I also felt a strange distance from Yeine, despite being “in her head.”  I’m not sure if this is a result of the framing, that she was distancing herself from her own story–if so that distance was a tonal triumph–or if it was a result of Jemisin being too straightforward in telling the events instead of making the reader feel Yeine’s emotions with her.  But I really didn’t.  At the points in the story when she was shocked or battered down or enraged, I didn’t feel particularly shocked or battered down.  Yeine told me how she felt, and I just kept observing like I was watching a surveillance feed.  It was…strange.  Again, not sure if it was intentional or not, and I think here the intention makes the difference between whether this comment is a criticism or a compliment.

But, there were also some unambiguously enjoyable aspects to the story that made me come out of it with a more positive than not impression.  In the first place, despite my criticism of the framing of the story, I actually had no problem with Jemisin’s prose itself.  Inside a chapter her words flowed easily and read quickly.  I also enjoyed the aspects of her world-building (and story-building) that were not standard fantasy fare.

For example, the gods in this world were actually real, which I always enjoy.  They seemed to me a conflation of the Olympian gods and Aristotle’s Prime Mover, being both the creators of the universe and of life, and yet also very almost-human in their emotions and squabbles and behavior.  I’m sure one could make an argument that their humanity was a flaw (especially considering Yeine’s frequent insistence that they were not comprehensible), but I actually enjoyed the implication that they seemed like humans because they had made the humans–so really the humans seemed like them.   They were also the source of the magic in the world, which made a better explanation than either no explanation or one of the over-explained systems we’ve all read before.

In some ways Yeine’s nature, and certainly her quest, are not particularly heroic, yet she’s not an anti-hero.  I am not sure she was the most relatable protagonist, but she was certainly someone different.  She may not have won with a flaming sword, but she was also not a victim, despite being placed in a situation where she could only operate within the narrow confines she was given.  And the various mysteries (perhaps I should say the various angles of the mystery) surrounding Yeine’s situation gave me a compelling reason to keep reading.  I wanted to know what had happened and what would happen, and I wanted to know if she’d find a way to avoid the fate that seemed inevitable, and I wanted to see what happened if she did(n’t).

Overall I thought this book was an intriguing start for a new writer.  It was more interesting than emotionally engaging, and I think it would have been stronger told in a different way, but it kept me reading.  If you want something different from what you’ve read before, this could be a good place to start.
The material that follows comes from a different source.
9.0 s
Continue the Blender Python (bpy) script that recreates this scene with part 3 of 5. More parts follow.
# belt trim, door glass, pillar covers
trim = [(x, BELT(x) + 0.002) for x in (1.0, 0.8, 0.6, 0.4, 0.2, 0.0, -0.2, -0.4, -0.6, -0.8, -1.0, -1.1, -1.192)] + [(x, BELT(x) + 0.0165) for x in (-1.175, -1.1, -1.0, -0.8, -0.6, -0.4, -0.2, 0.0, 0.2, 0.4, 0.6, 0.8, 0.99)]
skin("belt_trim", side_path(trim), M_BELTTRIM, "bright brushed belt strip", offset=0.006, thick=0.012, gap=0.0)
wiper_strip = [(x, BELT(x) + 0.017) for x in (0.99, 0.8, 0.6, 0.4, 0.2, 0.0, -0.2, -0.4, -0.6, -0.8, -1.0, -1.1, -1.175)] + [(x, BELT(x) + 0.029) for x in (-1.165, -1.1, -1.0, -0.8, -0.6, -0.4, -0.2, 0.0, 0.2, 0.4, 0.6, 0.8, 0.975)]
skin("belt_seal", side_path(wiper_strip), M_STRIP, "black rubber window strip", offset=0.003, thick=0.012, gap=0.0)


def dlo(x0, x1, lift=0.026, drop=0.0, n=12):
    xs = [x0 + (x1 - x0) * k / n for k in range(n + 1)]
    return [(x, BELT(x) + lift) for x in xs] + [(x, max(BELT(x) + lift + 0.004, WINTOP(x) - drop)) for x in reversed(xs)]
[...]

If you need stories that really connect you to the main character on an emotional level, this may be a pass for you.

2 comments

  1. I admit the writing style for this book appealed to me moreso then the traditional chronological order most books use. It felt more like a story being told to me then a story I was reading (I guess the difference between hearing a story first hand from someone and then reading it as an accounting in the newspaper).
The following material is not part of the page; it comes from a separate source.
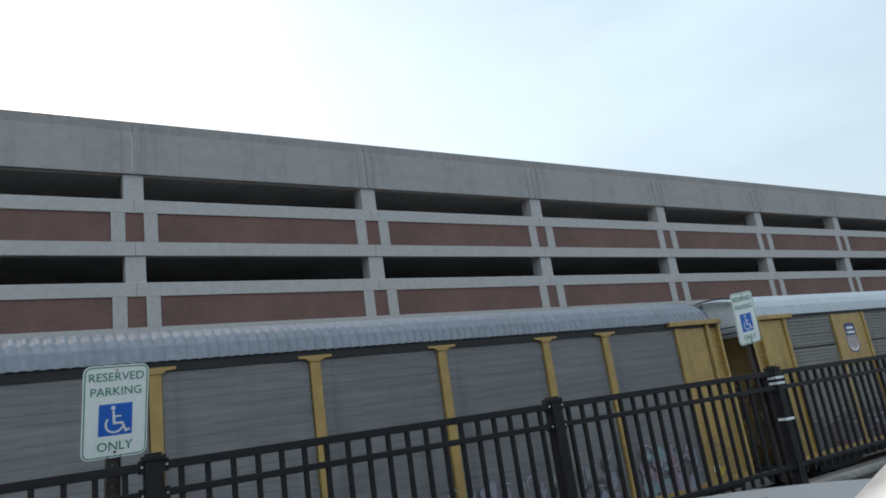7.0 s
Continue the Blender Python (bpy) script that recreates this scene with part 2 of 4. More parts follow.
M_DASH = material("grey_green_dashboard", (0.048, 0.066, 0.066), 0.65, var=0.08, big=5, fine=400, bump=0.03)
M_KNIT = material("knit_cloth", (0.42, 0.33, 0.22), 0.9, var=0.4, big=30, fine=160, bump=0.6, tint=(0.16, 0.06, 0.04))
M_MIRROR = material("mirror_glass", (0.85, 0.87, 0.9), 0.02, 1.0, var=0.02, bump=0)
M_GLASS = glass_material("windscreen_glass", (0.62, 0.86, 0.80))
M_DIAL = material("dial_face", (0.005, 0.005, 0.006), 0.7, var=0.2, bump=0, spec=0.05)
M_CHROME = material("chrome", (0.6, 0.6, 0.62), 0.15, 1.0, var=0.05, bump=0)
M_RED = material("red_needle", (0.22, 0.02, 0.025), 0.5, var=0.1, bump=0)
M_LAMP = bpy.data.materials.new("lamp_glow")
M_LAMP.use_nodes = True
M_LAMP.node_tree.nodes["Principled BSDF"].inputs["Emission Color"].default_value = (1.0, 0.95, 0.85, 1)
M_LAMP.node_tree.nodes["Principled BSDF"].inputs["Emission Strength"].default_value = 3.0
M_FARWALL = material("far_building_wall", (0.30, 0.29, 0.28), 0.9, var=0.2, big=0.2, fine=3)


# ---- mesh helpers ----
def link(name, bm, mats, smooth=False):
    me = bpy.data.meshes.new(name)
    bmesh.ops.recalc_face_normals(bm, faces=bm.faces[:])
    bm.to_mesh(me)
    bm.free()
    for m in (mats if isinstance(mats, (list, tuple)) else [mats]):
        me.materials.append(m)
    if smooth:
        for p in me.polygons:
            p.use_smooth = True
    return me


def part(name, bm, mat, parent=None, label="", smooth=False):
    """Link a bmesh (or a finished mesh) as one object under a thing or a part."""
    me = link(name, bm, mat, smooth) if isinstance(bm, bmesh.types.BMesh) else bm
    ob = new(name, me)
    if parent:
        ob.parent = parent
    if label:
        ob["label"] = label
    return ob


def box(bm, x0, x1, y0, y1, z0, z1, bevel=0.0, turn=None):
    vs = [bm.verts.new(p) for p in ((x0, y0, z0), (x1, y0, z0), (x1, y1, z0), (x0, y1, z0),
                                    (x0, y0, z1), (x1, y0, z1), (x1, y1, z1), (x0, y1, z1))]
    fs = [bm.faces.new([vs[i] for i in f]) for f in
          ((3, 2, 1, 0), (4, 5, 6, 7), (0, 1, 5, 4), (1, 2, 6, 5), (2, 3, 7, 6), (3, 0, 4, 7))]
    if bevel:
        es = list({e for f in fs for e in f.edges})
        r = bmesh.ops.bevel(bm, geom=es, offset=bevel, segments=2, affect="EDGES", profile=0.5)
        vs = list({v for f in r["faces"] for v in f.verts} | {v for v in vs if v.is_valid})
    if turn:
        bmesh.ops.transform(bm, matrix=turn, verts=[v for v in vs if v.is_valid])
    return bm


def boxes(*rows, bevel=0.0):
    bm = bmesh.new()
    for r in rows:
        box(bm, *r, bevel=bevel)
    return bm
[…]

    I definitely appreciated Jemisin’s different perspective on the Gods and Yeine. I liked them more for their obvious flaws and damages.

  2. I think for me, it was just really hard to read because I do tend to read on auto-pilot and it was kind of exhausting to have to re-orient myself every. single. chapter. I’ve seen the non-traditional style worked in, and in this case it was probably just a matter of personal tastes and reading styles. 🙂

    Agreed that her gods persepctive was pretty awesome, though!